Here's how I like to understand things, because perhaps it's not clear why some of the above calculations are true. I prefer to work in Dirac notation and consider explicitly the action of these operators on the position basis vectors:
$$\hat{R}|x\rangle = \left|-x\right\rangle,$$
and
$$\hat{T}(a)|x\rangle = |x+a\rangle.$$
For the bra-vectors,
$$\langle x|\hat{R} = \langle-x|,$$
and
$$\langle x|\hat{T}(a) = \langle x-a|.$$
(That is, $\hat{T}(a)$ acts like $\hat{T}(-a)$ if it acts to the left.)
This allows us to compute what happens to the amplitudes by taking inner products. For instance, if we define the transformed vector $|\psi'\rangle=\hat{T}(a)|\psi\rangle$, then
$$\psi'(x) = \langle x|\psi'\rangle = \langle x|\hat{T}(a)|\psi\rangle = \langle x-a|\psi\rangle = \psi(x-a),$$
which indicates that $\hat{T}(a)\psi(x) = \psi(x-a)$.
A: Background
You already seem to know this stuff but it's worth going over again.
So, the adjoint of an operator is the equivalent effect of the operator on the other side of the wavefunction inner product: $$\langle \Phi | \hat A | \Psi\rangle = \int_{-\infty}^{\infty} dx~\Phi^*(x) ~ A[\Psi](x) = \int_{-\infty}^{\infty} dx~{A^\dagger[\Phi]}^*(x) ~ \Psi(x) $$ where $A[\bullet]$ is the linear functional which does this position-space transformation which performs the same operation as this operator $\hat A;$ for example for the $x$-component of momentum $\hat p_x$ the functional is $p[\bullet] = -i \hbar~\frac{\partial~\bullet}{\partial x}.$
For $T_a[\psi](x) = \psi(x - a)$ it's clear that we can $u$-substitute $u = x - a$ to find out that $$\hat T_a^\dagger = \hat T_{-a} = \hat T_a^{-1},$$ which proves that $\hat T_a$ is unitary ($U^\dagger = U^{-1}$) but not Hermitian ($H^\dagger = H$). Similarly the $x$-reflection $\hat R$ takes the form $R[\psi](x) = \psi(-x),$ so a $u$-substitution
gives us $$\langle \Phi|\hat A|\Psi\rangle = -\int_{\infty}^{-\infty} du~\Phi(-u)~\Psi(u)$$ which proves ultimately that $\hat R$ is Hermitian. Since we already know $\hat R$ is self-inverse, this means it's also unitary.

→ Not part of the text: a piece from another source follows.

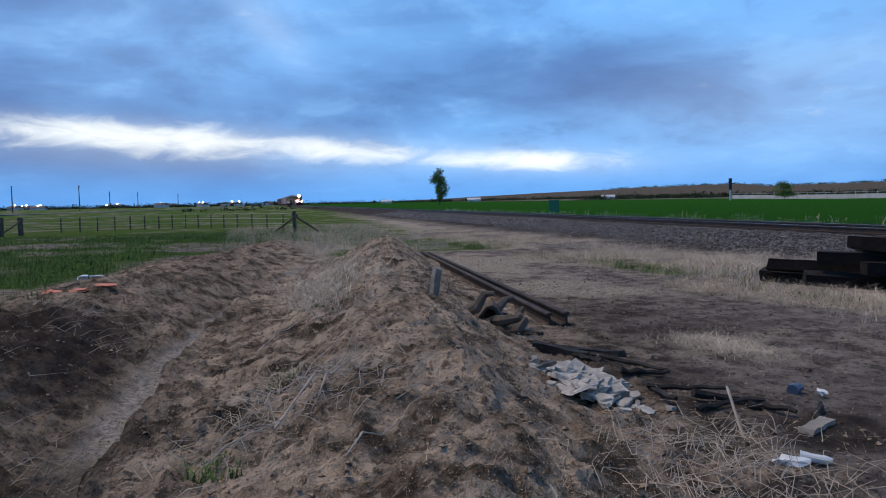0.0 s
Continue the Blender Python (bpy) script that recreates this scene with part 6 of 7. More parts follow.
def build_dug_earth_things():
    r = random.Random(12)
    # old rails lying beside the ridge
    ax, ay, bx, by = -20.1, 4.05, -8.95, 3.42
    ang = math.degrees(math.atan2(by - ay, bx - ax))
    for k, (off, roll) in enumerate(((0.0, 0), (-0.16, 8))):
        ln = math.hypot(bx - ax, by - ay)
        bm = extrude(rail_outline(0.07, 0.155), "x", -ln / 2, ln / 2 - 0.1 * k)
        ob = part("scrap_rail", bm, SCRAP_STEEL)
        cx, cy = (ax + bx) / 2 + 0.06 * off, (ay + by) / 2 + off
        z0, z1 = hz(ax, ay + off), hz(bx - 0.3, by + off)
        ob.matrix_basis = pose(cx, cy, (z0 + z1) / 2 + 0.01, roll, math.degrees(math.atan2(z0 - z1, ln)), ang)
        tagged(ob, "rusty steel rail lying on the ground", "rail", "scrap rails")
    post = on_ground("leaning_post", "grey weathered post leaning out of the earth ridge", "post", rough_bar(0.7, 0.085, 0.07, 3), OLD_WOOD, -8.75, 1.82, (0, -74, 20), 0.0)
    on_ground("bent_plate", "bent rusty steel plate half buried in earth", "scrap metal", extrude([(-0.22, 0.0), (-0.07, 0.25), (0.0, 0.28), (0.05, 0.25), (0.2, 0.05), (0.26, 0.0), (0.22, 0.0), (0.02, 0.23), (-0.04, 0.24), (-0.19, 0.0)], "y", -0.12, 0.12), BARK, -8.7, 2.42, (6, 8, 75), -0.06)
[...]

Is $\hat R~\hat T_a$ unitary?
Notice that both the transpose and the inverse operations reverse their constituents when they distribute over the multiplication; both $(A B)^{-1} = B^{-1} A^{-1}$ and $(A B)^\dagger = B^\dagger A^\dagger.$ This is important because it means that the product of two unitary transformations is always unitary; you just start off with $$(A~B)^\dagger = B^\dagger~A^\dagger = B^{-1}~A^\dagger = B^{-1}~A^{-1} = (A B)^{-1},$$ and there you have it.
Is $\hat R~\hat T_a$ Hermitian?
Now that we know it's unitary, probably the easiest way to do this is to check if it's self-inverse, which it is: $\hat R~\hat T_a~\hat R~\hat T_a$ maps $\psi(x)\mapsto \psi(x - a)\mapsto \psi(-x + a) \mapsto \psi(-x) \mapsto \psi(x).$ Since it's unitary and self-inverse, it's Hermitian.